Overview
Kansai includes the Kyoto, Osaka, and Kobe core along with the surrounding prefectures of Kyoto, Osaka, Shiga, Hyogo, Nara, and Wakayama. It is one of Japan's easiest regions for combining several cities in one trip, but it does not function as a single station network. Osaka, Kyoto, Kobe, Nara, Himeji, Lake Biwa, Wakayama, Koyasan, and Kinosaki Onsen each work best with different base choices.
What the region is known for
Kansai is known for ancient capitals, castles, temples, shrines, gardens, shopping streets, food districts, nightlife, port views, hot springs, mountain routes, pilgrimage travel, and short rail hops between major cities. Kyoto and Nara carry much of the classic image of Japan, with temples, shrines, old streets, gardens, and park-centered sightseeing. Osaka adds food, nightlife, shopping, a wide choice of rail lines, and the region's most flexible urban base for many itineraries.

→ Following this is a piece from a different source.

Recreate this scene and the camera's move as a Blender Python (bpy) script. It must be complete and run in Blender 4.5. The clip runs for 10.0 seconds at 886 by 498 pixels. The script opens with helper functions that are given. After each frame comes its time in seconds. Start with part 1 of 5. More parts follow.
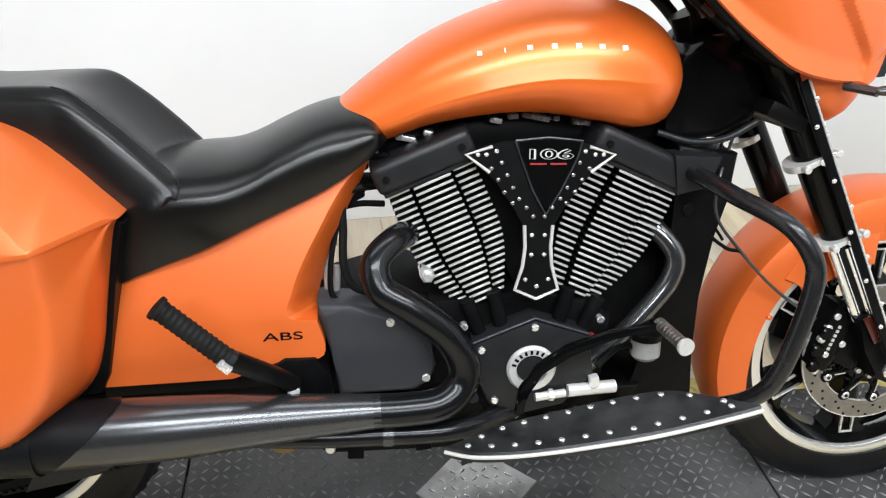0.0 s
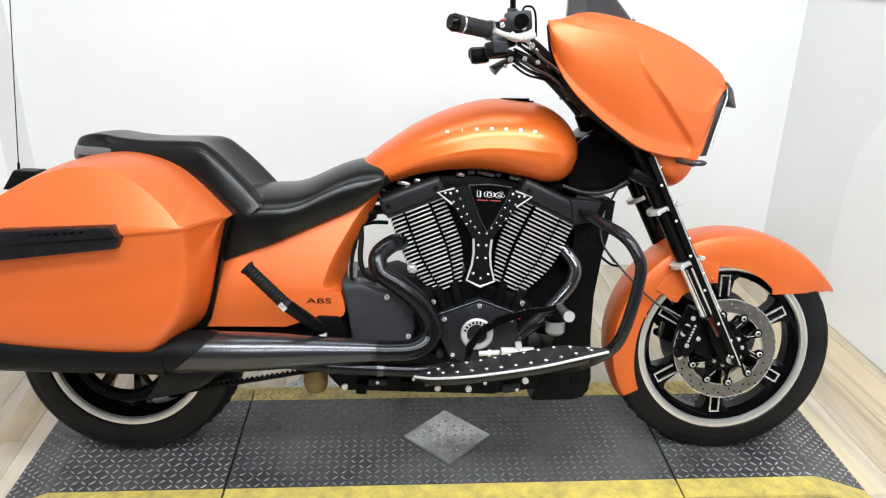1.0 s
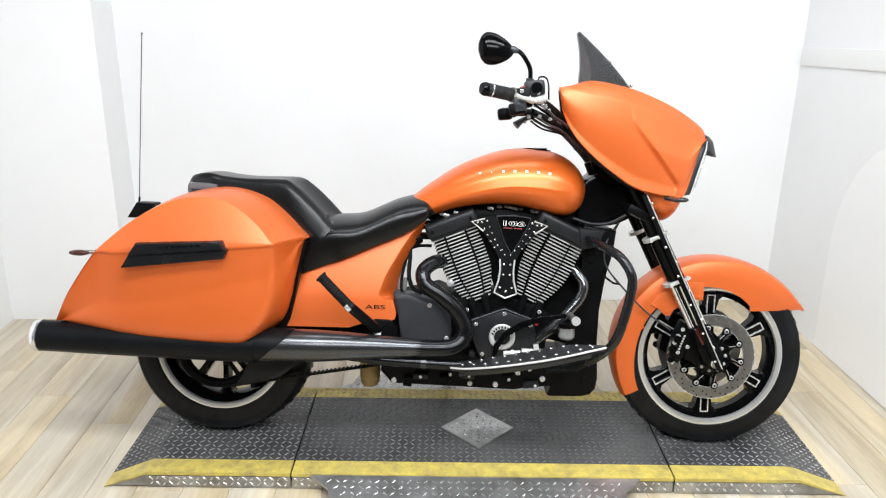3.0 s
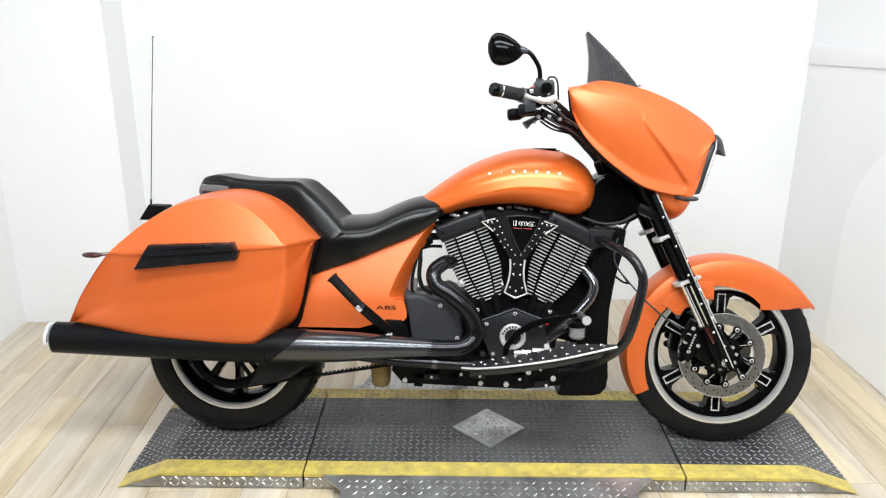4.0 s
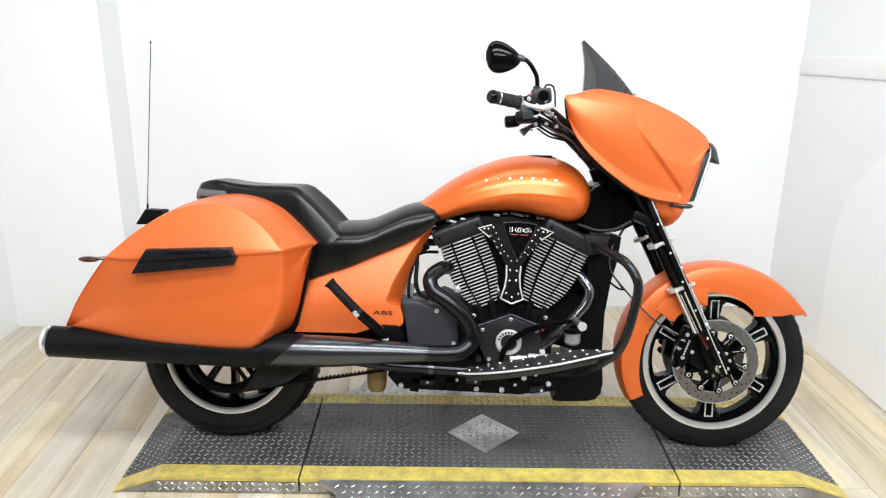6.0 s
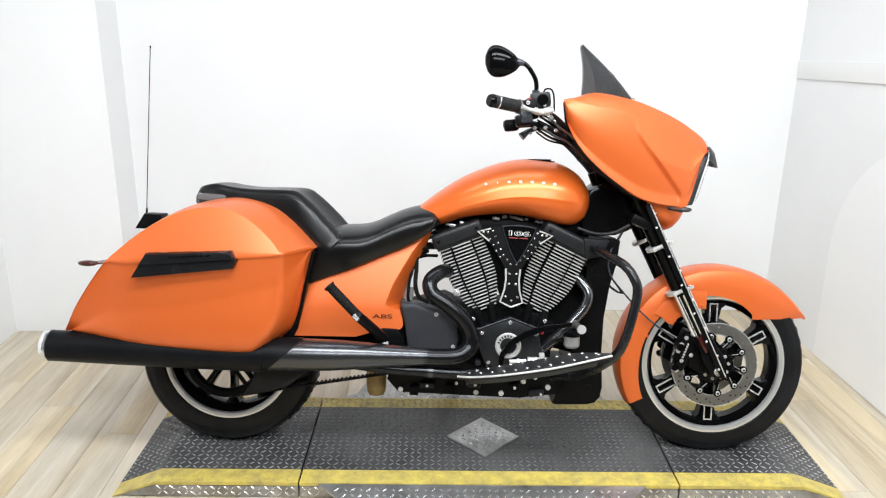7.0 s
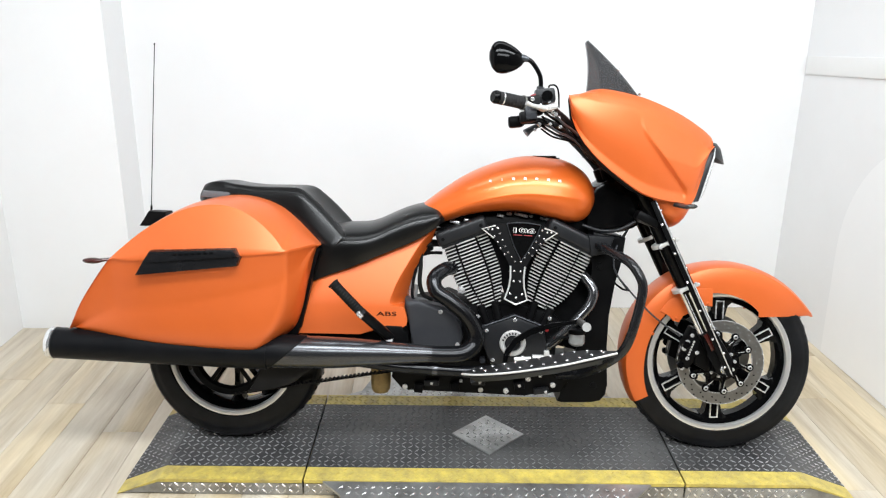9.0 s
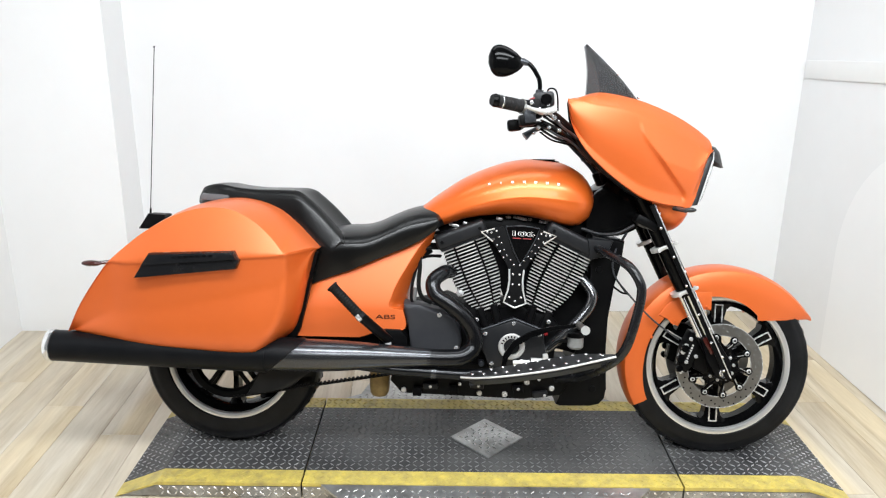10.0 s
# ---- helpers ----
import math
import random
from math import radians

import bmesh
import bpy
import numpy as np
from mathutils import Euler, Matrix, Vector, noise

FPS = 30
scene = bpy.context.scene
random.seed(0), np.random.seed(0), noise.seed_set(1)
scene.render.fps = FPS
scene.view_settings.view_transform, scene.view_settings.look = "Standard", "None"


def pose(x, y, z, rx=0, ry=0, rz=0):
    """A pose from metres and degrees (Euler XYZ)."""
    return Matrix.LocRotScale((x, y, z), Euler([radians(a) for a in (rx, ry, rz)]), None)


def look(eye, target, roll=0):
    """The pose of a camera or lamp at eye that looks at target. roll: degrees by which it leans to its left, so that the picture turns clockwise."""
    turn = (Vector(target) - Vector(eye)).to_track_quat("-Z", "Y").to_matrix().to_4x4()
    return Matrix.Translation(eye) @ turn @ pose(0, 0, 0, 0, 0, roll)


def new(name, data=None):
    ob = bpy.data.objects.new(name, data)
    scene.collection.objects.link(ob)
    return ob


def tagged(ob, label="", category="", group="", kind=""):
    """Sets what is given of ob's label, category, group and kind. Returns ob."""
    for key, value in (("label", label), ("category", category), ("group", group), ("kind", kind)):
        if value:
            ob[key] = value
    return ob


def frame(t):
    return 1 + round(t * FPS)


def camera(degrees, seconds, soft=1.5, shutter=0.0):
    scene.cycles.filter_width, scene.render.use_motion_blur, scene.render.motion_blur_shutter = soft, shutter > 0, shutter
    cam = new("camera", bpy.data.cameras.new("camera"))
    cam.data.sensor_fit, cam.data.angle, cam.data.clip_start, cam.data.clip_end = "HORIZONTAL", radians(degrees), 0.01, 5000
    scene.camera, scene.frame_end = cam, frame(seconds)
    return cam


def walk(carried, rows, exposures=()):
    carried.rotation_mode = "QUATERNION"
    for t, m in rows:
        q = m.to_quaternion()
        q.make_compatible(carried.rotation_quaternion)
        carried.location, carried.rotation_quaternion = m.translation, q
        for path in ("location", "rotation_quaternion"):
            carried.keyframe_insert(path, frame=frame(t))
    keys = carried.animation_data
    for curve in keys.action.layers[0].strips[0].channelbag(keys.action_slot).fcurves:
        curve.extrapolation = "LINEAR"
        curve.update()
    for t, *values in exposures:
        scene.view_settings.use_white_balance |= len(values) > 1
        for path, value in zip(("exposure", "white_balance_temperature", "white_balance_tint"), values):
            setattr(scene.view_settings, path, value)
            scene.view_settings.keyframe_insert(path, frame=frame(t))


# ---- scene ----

Kobe offers a port-city stay around Sannomiya, Kitano, the harbor side, and routes toward Arima Onsen or Mount Rokko. Himeji is a good fit for a castle-focused stop on the Sanyo Shinkansen corridor. Wakayama and the Kii Peninsula side lead toward Koyasan, Kumano Kodo, coastal stays, and slower regional routes, while Shiga and Lake Biwa extend Kansai well beyond the usual city triangle.
Main gateways
Use Osaka-Umeda when the trip needs JR access, shopping, dining, and day trips toward Kyoto, Kobe, Nara, or Himeji. Osaka-Namba is stronger for nightlife, Dotonbori, Nankai airport trains, and southern Osaka routes. Shin-Osaka Station Area is the practical Shinkansen base for travelers who value early departures, easy arrivals, or simple luggage handling over neighborhood atmosphere.
Kyoto Station Area is Kyoto's strongest rail base, while Kyoto-Gion and Kyoto-Kawaramachi place travelers closer to historic streets, dining, shopping, and evening walks. Kobe-Sannomiya is the main base for Kobe. In Nara, compare Kintetsu Nara Station Area with JR Nara Station Area based on your route and sightseeing plan. Himeji Station Area and Wakayama Station Area cover the region's indexed western and southern anchors.
Getting around and onward travel
Kansai International Airport has both JR and Nankai rail links, with JR Haruka services toward Kyoto and Shin-Osaka and Nankai trains toward Namba. JR West, Hankyu, Hanshin, Keihan, Kintetsu, Nankai, subways, buses, and airport trains can all be useful, so the best hotel area depends on the lines you will actually use. Kyoto sightseeing often combines rail, subway, buses, taxis, and walking. Nara access changes depending on whether you use JR or Kintetsu. Osaka trips can feel very different when based in Umeda, Namba, Tennoji, Honmachi, or Shin-Osaka.
Where to stay
Choose Osaka for the strongest all-purpose base, food, nightlife, airport access, and day-trip flexibility. Choose Kyoto when temples, gardens, old streets, and early sightseeing are the priority. Choose Nara for early shrine and temple visits, Kobe for port-city views and Sannomiya access, Himeji for castle timing and Sanyo Shinkansen travel, and Wakayama or Koyasan-side bases when the trip turns toward the Kii Peninsula.
Good to know
Kansai is rich in rail options, but it is still easy to choose a base that adds unnecessary transfers. Pick your stay area by the first two or three routes the trip actually needs, not just by the city name.